*** Source material ***
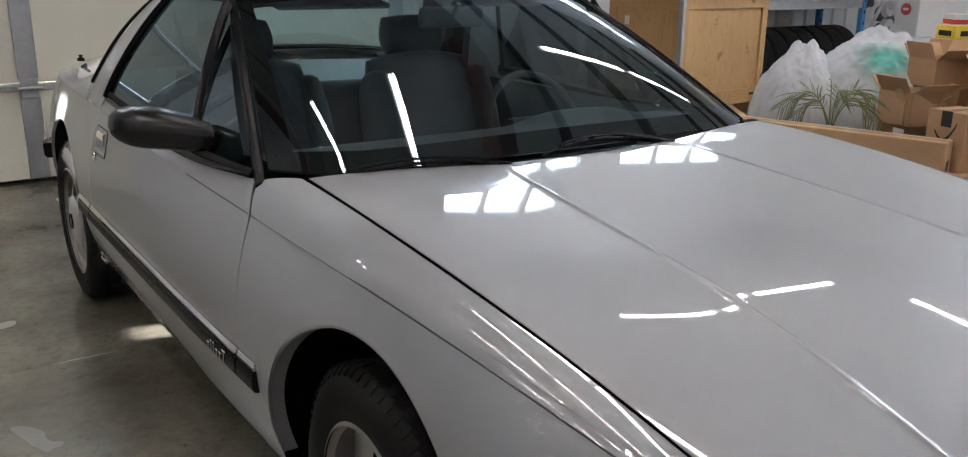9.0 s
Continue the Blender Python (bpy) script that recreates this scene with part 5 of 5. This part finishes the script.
# tyre rack
def tyre_bm(r=0.33, w=0.21):
    prof = [(r * 0.62, -w * 0.42), (r * 0.68, -w * 0.5), (r * 0.88, -w * 0.5), (r * 0.97, -w * 0.42)]
    for k in range(5):
        a = -w * 0.40 + k * w * 0.16
        prof += [(r, a), (r, a + w * 0.12), (r - 0.008, a + w * 0.13), (r - 0.008, a + w * 0.15)]
    prof += [(r * 0.97, w * 0.42), (r * 0.88, w * 0.5), (r * 0.68, w * 0.5), (r * 0.62, w * 0.42), (r * 0.60, 0), (r * 0.62, -w * 0.42)]
    return lathe(prof, 40)


def rack():
    r = thing("tyre_rack", "blue and grey steel rack holding rows of tyres", "rack", (5.9, 4.36, 0))
    for x in (-0.80, 0.80):
        for y in (-0.24, 0.24):
            up = part("upright", box((0.06, 0.05, 2.3), (x, y, 1.15), 0.004), BLUE, r)
            for k in range(20):
                part("slot", box((0.014, 0.004, 0.03), (x, y - 0.027, 0.15 + 0.11 * k), 0), DARK, up)
    for z in (0.10, 1.00, 1.75):
        for y in (-0.24, 0.24):
            part("beam", box((1.54, 0.04, 0.09), (0, y, z), 0.006), GALV, r)
        for x in (-0.5, 0.0, 0.5):
            part("cross_bar", box((0.04, 0.44, 0.03), (x, 0, z + 0.02), 0.003), GALV, r)


rack()
tyre0 = None
for row, (z, xs) in enumerate(((0.145 + 0.31, (5.26, 5.48, 5.70, 5.92, 6.14, 6.36, 6.56)), (1.045 + 0.31, (5.28, 5.53, 5.80, 6.05, 6.30, 6.54)))):
    for x in xs:
        m_ = pose(x, 4.36, z, 0, 90, 0)
        if tyre0 is None:
            tyre0 = solo("spare_tyre", tyre_bm(), RUBBER, "black tyre standing in a steel rack", "tyre", group="tyres in the rack")
            tyre0.matrix_basis = m_
        else:
            copy_thing(tyre0, m_ @ pose(0, 0, 0, 0, 0, rnd.uniform(0, 360)))
solo("paper_bundle", grid(lambda u, v: (6.0 + 0.10 * u + 0.02 * math.sin(5 * v + u), 4.08 - 0.02 * math.sin(7 * u), 1.05 + 0.30 * v - 0.02 * abs(u)), frange(-1, 1, 10), frange(0, 1, 8)), LABEL, "white paper bundle tucked between tyres", "paper")
hose = solo("grey_hose", tube([(6.9, 4.2, 0.5), (6.86, 4.1, 0.8), (6.95, 4.05, 1.05), (7.15, 4.1, 1.3), (7.2, 4.2, 1.7), (7.1, 4.3, 2.1)], 0.018, 8), GALV, "grey hose hanging beside the tyre rack", "hose")
mach = thing("engine_parts", "dark pile of metal engine parts and pulleys", "machine", (7.1, 4.3, 0))
part("stand", box((0.5, 0.5, 0.55), (0, 0, 0.275), 0.02), DARK_DOOR, mach)
for k in range(9):
    rr = rnd.uniform(0.05, 0.10)
    part("pulley", lathe([(0.001, -0.03), (rr, -0.03), (rr * 0.8, 0), (rr, 0.03), (0.02, 0.03), (0.001, 0.05)], 18, m=pose(rnd.uniform(-0.2, 0.2), rnd.uniform(-0.25, 0), 0.58 + 0.06 * k, 90 + rnd.uniform(-30, 30), rnd.uniform(-30, 30), 0)), MAT_BLACK if k % 3 else GALV, mach)


# white cartons with a red bundle on top
def carton(name, label, size, loc, rz, material, category="box", extra=None):
    c = thing(name, label, category, loc, rz, "cartons")
    w, d, h = size
    part("carton_body", box((w, d, h), (0, 0, h / 2), 0.004), material, c)
    part("tape_strip", box((w + 0.002, 0.05, 0.002), (0, 0, h + 0.001), 0), TAPE_CLEAR, c)
    part("flap_line", box((w * 0.98, 0.003, 0.003), (0, 0.0, h + 0.0035), 0), DARK, c)
    return c


for k in range(3):
    c = carton("white_carton", "white cardboard carton in a stack with a red oval print", (0.46, 0.40, 0.38), (6.28, 3.16, 0.384 * k), -38 + 3 * k, WHITE_CARD)
    oval = lathe([(0.001, 0), (0.075, 0), (0.085, -0.001)], 28, m=pose(-0.233, 0.02, 0.22, 0, -90, 0) @ Matrix.Diagonal((0.6, 1.1, 1, 1)))
    part("oval_print", oval, RED, c)
    part("print_bar", box((0.002, 0.09, 0.02), (-0.2345, 0.02, 0.22), 0), LABEL, c)
solo("red_bundle", moved(soft_slab((0.44, 0.34, 0.09), Matrix.Translation((0, 0, 0.04)), 0.03, 8), pose(6.28, 3.16, 1.155, 0, 0, -30)), RED, "folded red cloth bundle on white cartons", "cloth")


# long flat carton with green tape
lb = thing("long_carton", "long flat brown cardboard carton standing on edge with green tape", "box", (3.28, 1.985, 0), -74.5)
part("carton_body", box((1.34, 0.15, 0.40), (0, 0.0, 0.20), 0.005), CARD, lb)
part("top_tape", box((1.342, 0.05, 0.002), (0, 0, 0.401), 0), TAPE_CLEAR, lb)
part("green_tape", box((0.10, 0.003, 0.11), (-0.615, -0.0765, 0.335), 0), GREEN_TAPE, lb, "strip of green tape")
part("green_tape_end", box((0.003, 0.12, 0.11), (-0.6715, -0.015, 0.335), 0), GREEN_TAPE, lb)
part("open_flap", box((0.13, 0.15, 0.004), (-0.62, 0.0, 0.43), 0.001, turn=Matrix.Rotation(radians(28), 3, "Y")), CARD, lb)
part("print_bar", box((0.10, 0.002, 0.028), (-0.40, -0.0762, 0.30), 0, turn=Matrix.Rotation(radians(90), 3, "Y")), INK, lb)
part("end_print", box((0.002, 0.05, 0.06), (0.6712, 0, 0.26), 0), INK, lb)


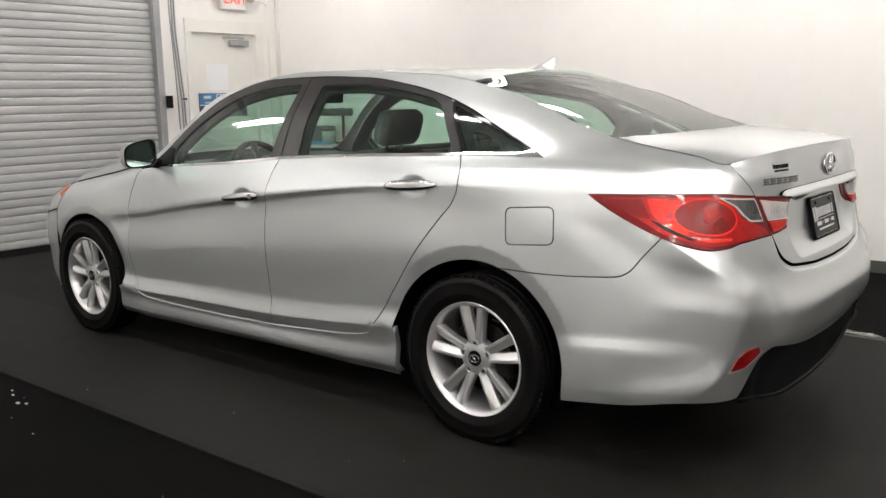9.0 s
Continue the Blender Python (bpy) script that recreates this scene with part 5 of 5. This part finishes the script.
for y in (0.37, -0.37):
    st, lean = seat(1.02, y, 0.24, 0.50, "front_seat", "grey cloth front seat")
    head_rest(st, lean, 0, 0.49, 0.14)
st, lean = seat(0.16, 0.0, 0.62, 0.47, "rear_seat", "grey cloth rear bench seat")
for y in (0.36, -0.36):
    head_rest(st, lean, y, 0.45, 0.14)
bm = bmesh.new()
box(bm, 1.95, -0.68, 0.72, 2.45, 0.68, 0.985, 0.06)
dash = part("dashboard", bm, DASH, car, "dark grey dashboard", True)
bm = bmesh.new()
hood = [(2.02, 0.20, 0.975), (2.03, 0.30, 1.015), (2.03, 0.37, 1.022), (2.03, 0.44, 1.015), (2.02, 0.54, 0.975)]
tube(bm, hood, 0.03, 10)
part("gauge_hood", bm, DASH, dash, "hooded gauge cluster", True)
bm = bmesh.new()
W0 = Matrix.Translation((1.80, 0.37, 0.93)) @ Matrix.Rotation(math.radians(-64), 4, "Y")
ringp = [W0 @ Vector((0.185 * math.cos(a), 0.185 * math.sin(a), 0)) for a in np.linspace(0, 2 * math.pi, 41)]
tube(bm, ringp, 0.016, 10)
wheel_ob = part("steering_wheel", bm, BLACK_TRIM, car, "dark steering wheel rim", True)
bm = bmesh.new()
for a in (0, 180, 90 + 180):
    q = math.radians(a + 90)
    rod(bm, W0 @ Vector((0, 0, 0.02)), W0 @ Vector((0.178 * math.cos(q), 0.178 * math.sin(q), 0)), 0.018, 8)
rod(bm, W0 @ Vector((0, 0, 0.0)), W0 @ Vector((0, 0, 0.05)), 0.07, 20)
part("wheel_boss", bm, DASH, wheel_ob, "grey wheel boss and spokes")
bm = bmesh.new()
box(bm, 1.66, -0.13, 1.305, 1.69, 0.11, 1.37, 0.014)
rear_mirror = part("rear_view_mirror", bm, BLACK_TRIM, car, "black rear-view mirror")
bm = bmesh.new()
rod(bm, (1.69, -0.01, 1.35), (1.76, -0.01, 1.41), 0.012, 8)
part("mirror_stem", bm, BLACK_TRIM, rear_mirror)
for s in (1, -1):
    skin_panel("door_card", join(BELT_F[BELT_F[:, 0] < 2.25] + (0, -0.006), BELT_R[1:] + (0, -0.006), np.array([(0.14, 1.02), (0.36, 0.86), (0.56, 0.5), (2.25, 0.45)])), DASH, car, "dark inner door trim", sides=(s,), lift=-0.05, gap=0, deep=0.004, du=0.08, rows=1)
bm = bmesh.new()
box(bm, -0.545, 0.50, 1.183, -0.49, 0.56, 1.186)
ob = part("window_sticker", bm, PAPER, rear_window, "small white sticker")
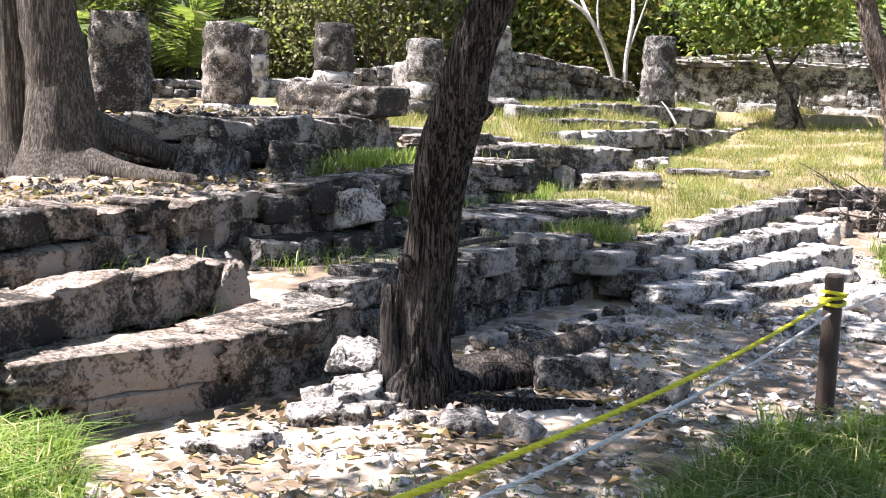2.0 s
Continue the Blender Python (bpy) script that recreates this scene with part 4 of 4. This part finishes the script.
***
Exercise task: Beginning with the first line of the records above, extract each line exactly through the line that holds "return lathe(prof, 40)", both ends included. Omit pictures.

Exercise answer:
9.0 s
Continue the Blender Python (bpy) script that recreates this scene with part 5 of 5. This part finishes the script.
# tyre rack
def tyre_bm(r=0.33, w=0.21):
    prof = [(r * 0.62, -w * 0.42), (r * 0.68, -w * 0.5), (r * 0.88, -w * 0.5), (r * 0.97, -w * 0.42)]
    for k in range(5):
        a = -w * 0.40 + k * w * 0.16
        prof += [(r, a), (r, a + w * 0.12), (r - 0.008, a + w * 0.13), (r - 0.008, a + w * 0.15)]
    prof += [(r * 0.97, w * 0.42), (r * 0.88, w * 0.5), (r * 0.68, w * 0.5), (r * 0.62, w * 0.42), (r * 0.60, 0), (r * 0.62, -w * 0.42)]
    return lathe(prof, 40)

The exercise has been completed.